Prasophyllum striatum, commonly known as streaked leek orchid, is a species of orchid endemic to New South Wales. It has a single thin, tube-shaped leaf and up to ten greenish and whitish flowers with reddish or purplish stripes. It differs from other leek orchids in having a very thin leaf and prominently streaked flowers.

==Description==
Prasophyllum striatum is a terrestrial, perennial, deciduous, herb with an underground tuber and a single tube-shaped leaf 70-200 mm long and about 0.5-1 mm in diameter. The free part of the leaf is 25-70 mm long. Up to ten flowers are arranged on a flowering spike 10-50 mm high. The flowers are 7-8 mm long and 4-5 mm wide on a short, thin ovary, and as with other leek orchids, are inverted so that the labellum is above the column rather than below it. The dorsal sepal is triangular, greenish with reddish or purplish stripes and is 8-10 mm long and about 4 mm wide. The lateral sepals are a similar size and colour to the dorsal sepal, fused to each other and curve backwards. The petals are whitish with reddish or purplish stripes and are about 8 mm long and 3 mm wide. The labellum is white, about 7 mm long and 3 mm wide. It curves gently upwards and has wavy edges. There is a raised, creamy-white callus with two parallel ridges in the centre of the labellum and extending almost to its tip. Flowering occurs from March to June.

==Taxonomy and naming==
Prasophyllum striatum was first formally described in 1810 by Robert Brown and the description was published in Prodromus Florae Novae Hollandiae et Insulae Van Diemen. The specific epithet (striatum) is a Latin word meaning "furrowed", "channelled" or "striped".

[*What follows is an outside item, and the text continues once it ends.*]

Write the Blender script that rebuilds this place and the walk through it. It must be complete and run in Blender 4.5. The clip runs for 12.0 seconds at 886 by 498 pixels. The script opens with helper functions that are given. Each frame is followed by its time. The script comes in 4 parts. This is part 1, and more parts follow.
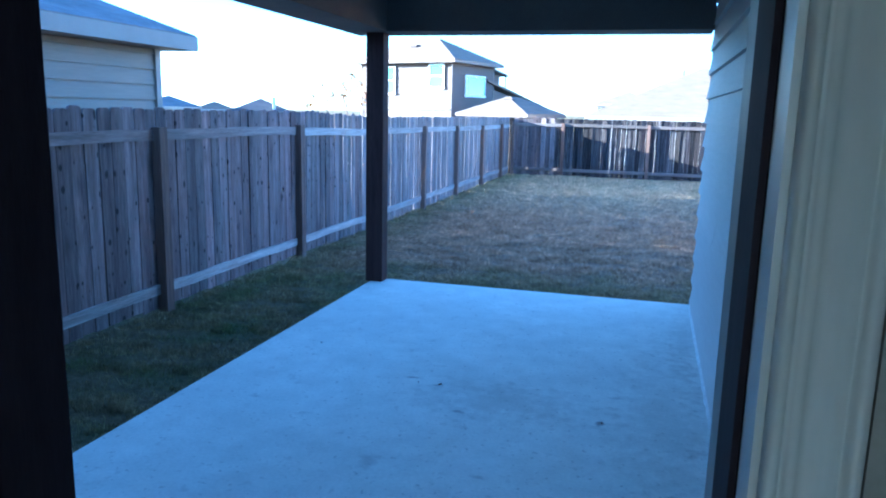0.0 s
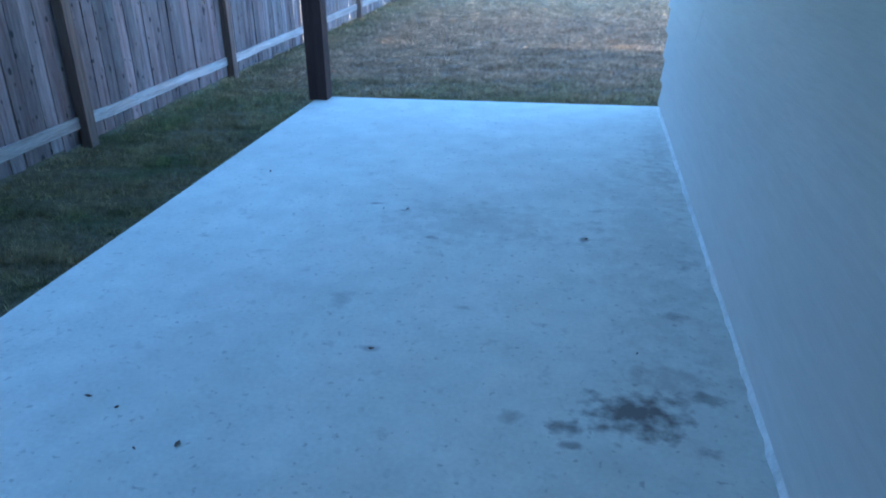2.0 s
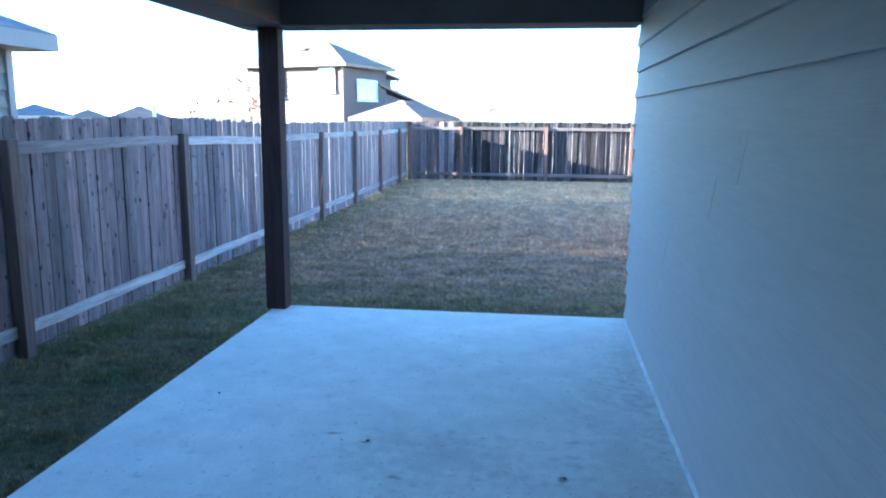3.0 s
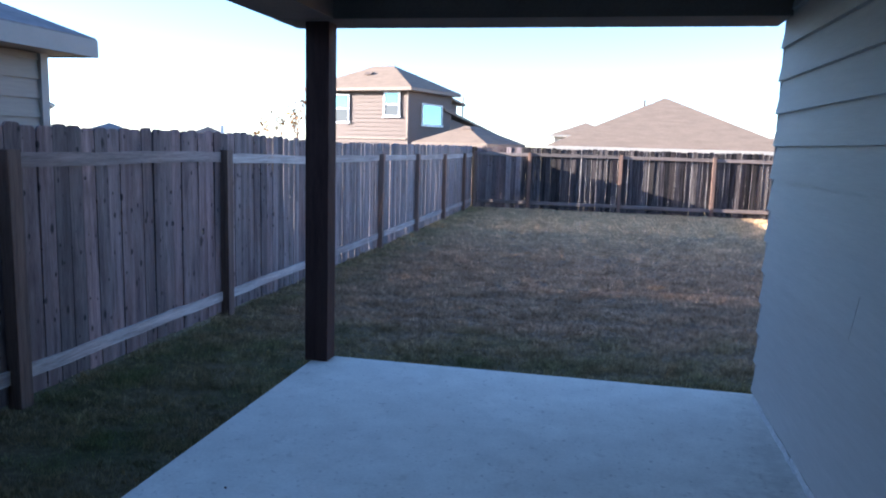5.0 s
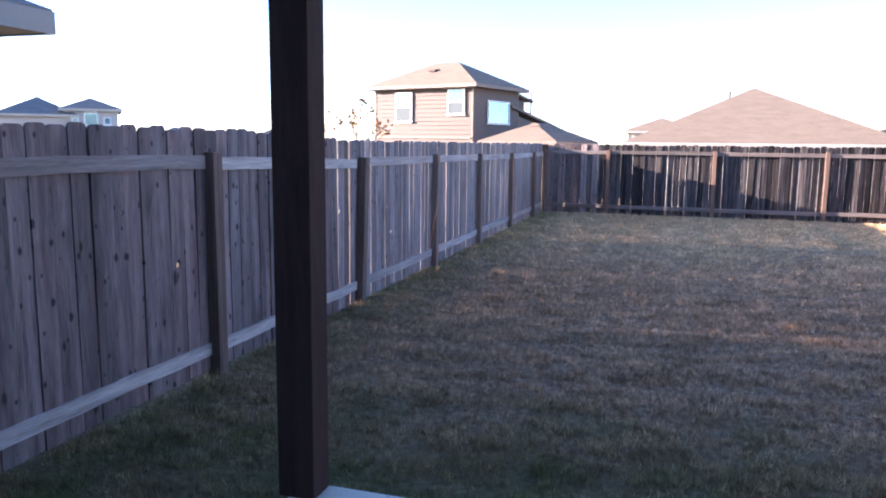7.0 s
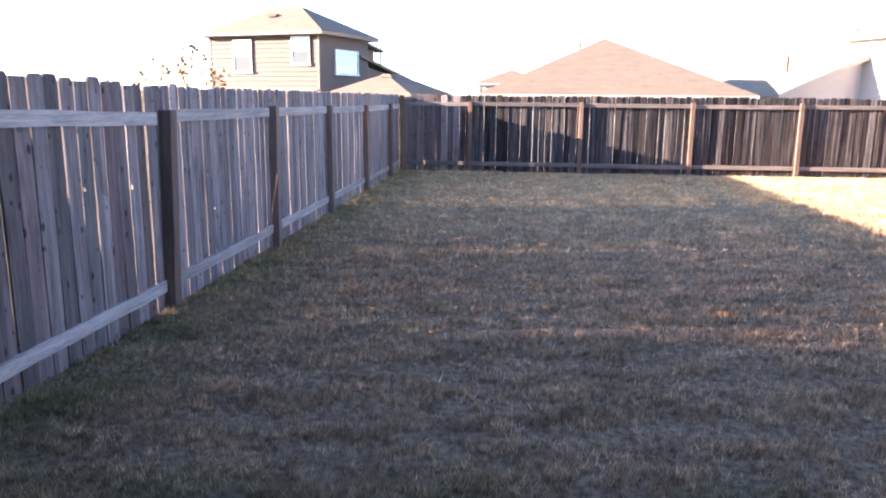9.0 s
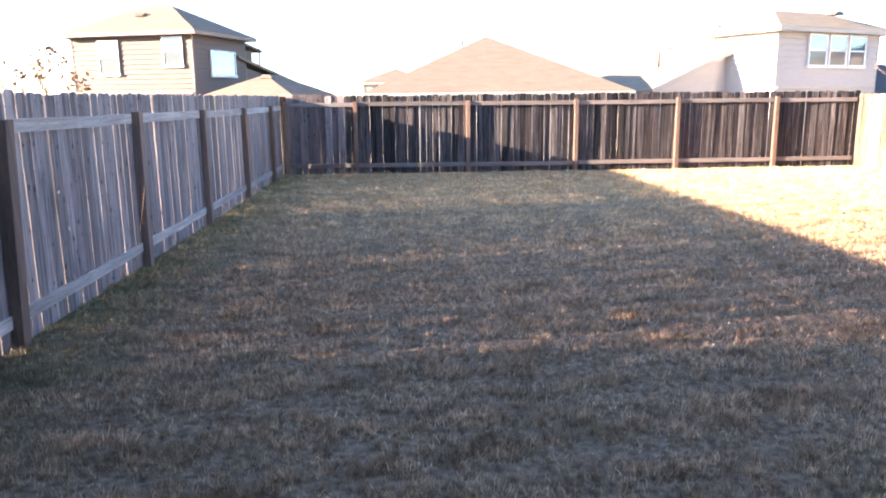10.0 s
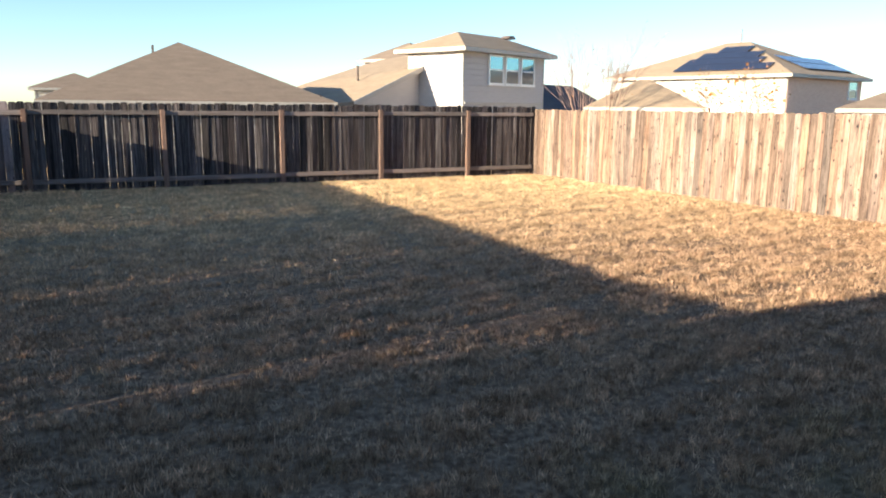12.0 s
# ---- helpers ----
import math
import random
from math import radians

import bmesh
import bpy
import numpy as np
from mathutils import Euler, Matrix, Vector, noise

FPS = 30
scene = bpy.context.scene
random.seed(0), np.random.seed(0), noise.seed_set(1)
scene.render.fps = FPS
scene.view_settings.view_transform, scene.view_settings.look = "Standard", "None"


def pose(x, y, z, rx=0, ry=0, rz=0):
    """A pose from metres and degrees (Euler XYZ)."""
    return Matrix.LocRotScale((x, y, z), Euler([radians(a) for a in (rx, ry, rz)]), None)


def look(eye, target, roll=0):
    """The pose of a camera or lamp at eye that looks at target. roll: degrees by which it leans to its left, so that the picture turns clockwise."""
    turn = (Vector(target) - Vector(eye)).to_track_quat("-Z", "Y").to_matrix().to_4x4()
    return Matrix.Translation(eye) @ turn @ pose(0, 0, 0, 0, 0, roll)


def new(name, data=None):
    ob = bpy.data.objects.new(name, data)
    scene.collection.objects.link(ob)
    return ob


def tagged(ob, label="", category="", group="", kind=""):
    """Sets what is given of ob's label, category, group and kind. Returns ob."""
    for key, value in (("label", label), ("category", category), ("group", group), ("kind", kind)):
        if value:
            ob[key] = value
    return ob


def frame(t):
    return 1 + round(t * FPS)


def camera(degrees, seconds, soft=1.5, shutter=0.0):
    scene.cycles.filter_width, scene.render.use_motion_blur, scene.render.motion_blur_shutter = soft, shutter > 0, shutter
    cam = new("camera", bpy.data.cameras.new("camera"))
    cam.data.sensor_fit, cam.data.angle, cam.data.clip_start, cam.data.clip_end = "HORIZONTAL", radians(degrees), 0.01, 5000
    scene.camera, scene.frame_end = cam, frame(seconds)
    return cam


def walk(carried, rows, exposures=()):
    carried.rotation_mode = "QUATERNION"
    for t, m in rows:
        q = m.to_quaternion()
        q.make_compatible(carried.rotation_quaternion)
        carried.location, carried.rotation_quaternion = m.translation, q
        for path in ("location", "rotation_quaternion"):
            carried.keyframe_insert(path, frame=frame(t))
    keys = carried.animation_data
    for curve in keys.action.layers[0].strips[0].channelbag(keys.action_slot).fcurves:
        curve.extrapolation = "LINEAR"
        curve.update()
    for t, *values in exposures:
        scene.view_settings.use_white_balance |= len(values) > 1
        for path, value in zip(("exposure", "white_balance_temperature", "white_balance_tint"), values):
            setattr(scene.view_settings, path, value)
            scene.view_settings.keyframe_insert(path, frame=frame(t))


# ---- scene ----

In 2004 David Jones and Mark Clements proposed changing the name to Mecopodum striatum but the name has not been accepted by the World Checklist of Selected Plant Families.

==Distribution and habitat==
Striated leek orchid grows in shallow soil on sandstone and near swamps mainly near the coast from Bulahdelah to Nowra but also in the Blue Mountains.